Obama has accompanied the global crimes of the system and military he heads with the ruthless pursuit and punishment of anyone — such as Bradley Manning—who allegedly exposes these atrocities.

As journalist/blogger Kevin Gosztola said in an interview with Revolution last year:
“The Obama administration has waged an unprecedented war on whistle-blowers or ‘leakers.’ He’s prosecuted more individuals for alleged leaks than all previous US presidents combined.

Unlike Bush, the Obama administration does not simply retaliate against people that go to the press to reveal the truth of what the US government is doing. They target them with prosecutions. And, to date, six people have faced prosecutions under the flawed and outdated Espionage Act of 1917.

“This war on whistle-blowing or leaking has created a climate that makes government employees very reluctant to talk to reporters or journalists on the record. It chills free speech and freedom of the press. It makes media organizations more deferent to power. To avoid being targeted by government for engaging in actual muckraking journalism, journalists form cozy relationships hoping to be spoon-fed scoops that can form best-selling books….”

A Political/Legal Battle With High Stakes
The release of the WikiLeaks files was a major, international shock to this system of global exploitation and oppression backed up by military force. The horrible acts of death and destruction; the relentless waging of war against civilian populations; the gleeful celebration of mass murder by its soldiers; the blackmail, bribery and cover-ups that are routine in the “diplomatic relations” the US maintains even with its allies — all this and more are things the leaders of this system want to talk about among themselves, not to be aired in public.

The stakes of Bradley Manning’s upcoming trial are extremely high. This system is out to inflict extreme punishment on Bradley Manning — to jail him for a long time, perhaps life, and to use this cruel punishment of a brave person as an example to anyone else who would dare expose the crimes of empire.

The courage and resilience with which Manning has withstood years of solitary confinement and almost a year of torture are a testament to his strength.

In April 2011, Barack Obama was directly questioned about the arrest and imprisonment of Bradley Manning.
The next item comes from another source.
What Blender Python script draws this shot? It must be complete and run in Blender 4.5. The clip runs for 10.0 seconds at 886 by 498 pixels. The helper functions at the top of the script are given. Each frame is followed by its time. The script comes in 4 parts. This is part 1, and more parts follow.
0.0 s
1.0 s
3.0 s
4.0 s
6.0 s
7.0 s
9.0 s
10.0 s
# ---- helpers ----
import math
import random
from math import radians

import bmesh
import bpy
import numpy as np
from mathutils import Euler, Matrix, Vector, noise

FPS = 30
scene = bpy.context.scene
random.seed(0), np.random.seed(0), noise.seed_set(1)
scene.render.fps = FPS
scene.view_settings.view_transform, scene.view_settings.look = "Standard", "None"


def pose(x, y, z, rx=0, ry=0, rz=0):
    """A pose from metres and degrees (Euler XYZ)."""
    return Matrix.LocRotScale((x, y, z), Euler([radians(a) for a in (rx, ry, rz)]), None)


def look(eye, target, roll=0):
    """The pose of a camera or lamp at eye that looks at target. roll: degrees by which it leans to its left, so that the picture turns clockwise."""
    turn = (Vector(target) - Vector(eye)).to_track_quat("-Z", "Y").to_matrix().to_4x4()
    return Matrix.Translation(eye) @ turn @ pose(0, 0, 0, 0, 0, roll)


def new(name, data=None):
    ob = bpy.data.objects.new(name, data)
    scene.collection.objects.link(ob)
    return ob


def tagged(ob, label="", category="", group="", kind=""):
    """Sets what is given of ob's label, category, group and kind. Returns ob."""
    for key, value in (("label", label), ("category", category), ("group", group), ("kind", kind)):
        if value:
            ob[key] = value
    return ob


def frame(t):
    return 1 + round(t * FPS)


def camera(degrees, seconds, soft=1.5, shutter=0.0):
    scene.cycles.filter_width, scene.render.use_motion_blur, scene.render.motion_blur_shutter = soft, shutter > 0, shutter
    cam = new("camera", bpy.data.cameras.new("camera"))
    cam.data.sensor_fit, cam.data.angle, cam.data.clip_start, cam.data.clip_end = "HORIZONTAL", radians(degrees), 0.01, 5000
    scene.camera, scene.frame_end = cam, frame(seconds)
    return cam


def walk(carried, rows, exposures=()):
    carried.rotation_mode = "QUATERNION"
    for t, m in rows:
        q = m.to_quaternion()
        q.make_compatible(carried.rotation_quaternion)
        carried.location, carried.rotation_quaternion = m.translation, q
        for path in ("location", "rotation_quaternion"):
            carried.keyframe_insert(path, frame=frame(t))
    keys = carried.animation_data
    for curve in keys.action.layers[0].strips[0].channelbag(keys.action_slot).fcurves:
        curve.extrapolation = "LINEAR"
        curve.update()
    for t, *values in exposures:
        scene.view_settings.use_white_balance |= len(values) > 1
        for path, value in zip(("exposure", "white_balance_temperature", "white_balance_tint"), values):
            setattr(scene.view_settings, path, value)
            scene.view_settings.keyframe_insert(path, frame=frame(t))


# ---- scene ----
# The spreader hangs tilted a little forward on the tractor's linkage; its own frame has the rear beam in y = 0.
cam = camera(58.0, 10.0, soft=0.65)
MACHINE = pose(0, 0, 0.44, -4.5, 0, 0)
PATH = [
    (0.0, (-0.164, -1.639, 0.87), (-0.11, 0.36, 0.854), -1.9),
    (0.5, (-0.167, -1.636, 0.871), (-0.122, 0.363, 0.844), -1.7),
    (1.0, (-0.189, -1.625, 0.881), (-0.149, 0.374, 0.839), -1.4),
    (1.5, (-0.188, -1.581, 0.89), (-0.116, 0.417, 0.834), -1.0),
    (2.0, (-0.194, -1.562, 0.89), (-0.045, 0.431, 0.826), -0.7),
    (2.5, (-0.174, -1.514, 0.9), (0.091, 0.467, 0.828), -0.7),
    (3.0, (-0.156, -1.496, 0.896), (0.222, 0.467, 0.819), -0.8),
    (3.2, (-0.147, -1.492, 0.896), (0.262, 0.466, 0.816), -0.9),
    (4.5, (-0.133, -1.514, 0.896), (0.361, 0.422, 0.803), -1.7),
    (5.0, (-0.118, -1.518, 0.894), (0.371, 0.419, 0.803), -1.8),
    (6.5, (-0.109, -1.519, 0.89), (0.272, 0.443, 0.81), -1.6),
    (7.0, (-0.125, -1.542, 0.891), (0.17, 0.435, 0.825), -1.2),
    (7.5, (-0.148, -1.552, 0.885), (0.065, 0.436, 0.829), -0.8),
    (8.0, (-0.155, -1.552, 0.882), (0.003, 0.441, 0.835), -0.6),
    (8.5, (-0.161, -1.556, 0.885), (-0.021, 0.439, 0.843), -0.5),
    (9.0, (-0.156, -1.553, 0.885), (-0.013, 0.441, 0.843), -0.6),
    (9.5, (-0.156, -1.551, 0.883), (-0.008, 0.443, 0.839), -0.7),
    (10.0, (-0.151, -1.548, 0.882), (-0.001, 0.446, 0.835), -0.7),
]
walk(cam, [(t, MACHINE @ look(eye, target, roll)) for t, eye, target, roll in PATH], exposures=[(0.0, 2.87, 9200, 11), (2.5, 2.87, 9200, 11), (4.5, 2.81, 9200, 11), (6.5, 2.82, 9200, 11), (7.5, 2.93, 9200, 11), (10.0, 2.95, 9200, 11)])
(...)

Even though at that point Manning had yet to be even legally charged with anything, let alone put on trial, Obama responded, “We are a nation of laws. We don’t let individuals make decisions about how the law operates. He (Manning) broke the law.”
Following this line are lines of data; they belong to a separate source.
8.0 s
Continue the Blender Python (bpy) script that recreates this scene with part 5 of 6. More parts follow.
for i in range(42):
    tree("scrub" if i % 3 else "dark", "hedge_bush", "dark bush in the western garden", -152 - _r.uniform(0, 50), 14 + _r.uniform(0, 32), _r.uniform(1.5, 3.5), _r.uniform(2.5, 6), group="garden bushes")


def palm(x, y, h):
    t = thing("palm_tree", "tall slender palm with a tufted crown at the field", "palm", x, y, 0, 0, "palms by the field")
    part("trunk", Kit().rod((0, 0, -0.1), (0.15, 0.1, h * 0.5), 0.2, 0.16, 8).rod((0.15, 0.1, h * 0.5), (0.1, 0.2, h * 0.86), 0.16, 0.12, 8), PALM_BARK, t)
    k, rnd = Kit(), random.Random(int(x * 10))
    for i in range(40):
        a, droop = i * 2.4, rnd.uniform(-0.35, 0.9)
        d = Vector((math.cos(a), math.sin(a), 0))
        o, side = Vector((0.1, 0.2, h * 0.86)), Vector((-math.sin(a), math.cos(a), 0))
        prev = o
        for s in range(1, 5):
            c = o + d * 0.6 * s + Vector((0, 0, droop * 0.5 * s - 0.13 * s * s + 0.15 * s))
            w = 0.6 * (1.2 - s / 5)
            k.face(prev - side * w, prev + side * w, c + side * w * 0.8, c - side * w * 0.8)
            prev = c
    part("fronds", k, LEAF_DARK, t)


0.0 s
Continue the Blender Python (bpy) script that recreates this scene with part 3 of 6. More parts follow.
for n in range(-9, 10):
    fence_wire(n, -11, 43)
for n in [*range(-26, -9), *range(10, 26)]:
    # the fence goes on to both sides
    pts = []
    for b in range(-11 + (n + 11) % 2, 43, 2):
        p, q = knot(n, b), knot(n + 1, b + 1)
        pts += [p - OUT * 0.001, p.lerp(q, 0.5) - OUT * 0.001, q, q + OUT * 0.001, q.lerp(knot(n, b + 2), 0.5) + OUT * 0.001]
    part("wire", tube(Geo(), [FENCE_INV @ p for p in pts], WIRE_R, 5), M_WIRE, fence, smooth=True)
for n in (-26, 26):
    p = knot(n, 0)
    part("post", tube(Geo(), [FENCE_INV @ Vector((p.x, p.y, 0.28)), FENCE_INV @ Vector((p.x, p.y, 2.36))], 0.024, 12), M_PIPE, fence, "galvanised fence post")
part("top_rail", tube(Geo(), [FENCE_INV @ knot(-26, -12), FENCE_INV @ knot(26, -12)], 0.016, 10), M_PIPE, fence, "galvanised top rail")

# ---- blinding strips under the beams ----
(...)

First of all, this is monumental deceit and hypocrisy from a man who defies international law and standards to, among other things, imprison and torture Bradley Manning, and who regularly has made decisions based on the supposed legal authority of a “secret memorandum” to send murderous drone strikes against civilians in multiple countries.

But how can Bradley Manning possibly have a “fair trial” when the President, the “Commander-in-Chief” himself, has already declared that he is guilty? What happened to the “presumption of innocence,” supposedly a cornerstone of the American system of law?

The continued sadistic persecution of Bradley Manning reveals much about the ways the U.S. coheres its empire, and the fearful, vengeful punishment it seeks to extract when it is exposed. Far from being the worldwide champion of such “democratic values” as freedom of speech and freedom of the press, as the representatives of this system never tire of proclaiming, a look beneath the system’s façade reveals a gruesome reality of murderous wars, atrocious war crimes routinely covered up, and harsh persecution of people who expose these crimes.

The government is out to silence and shut down any individual or any media outlet that exposes the truth about crimes committed by the US military. Anyone who wants to see truth revealed, war crimes exposed and stopped, and justice done must demand that the persecution of Bradley Manning be ended, his charges dropped, and that he be freed.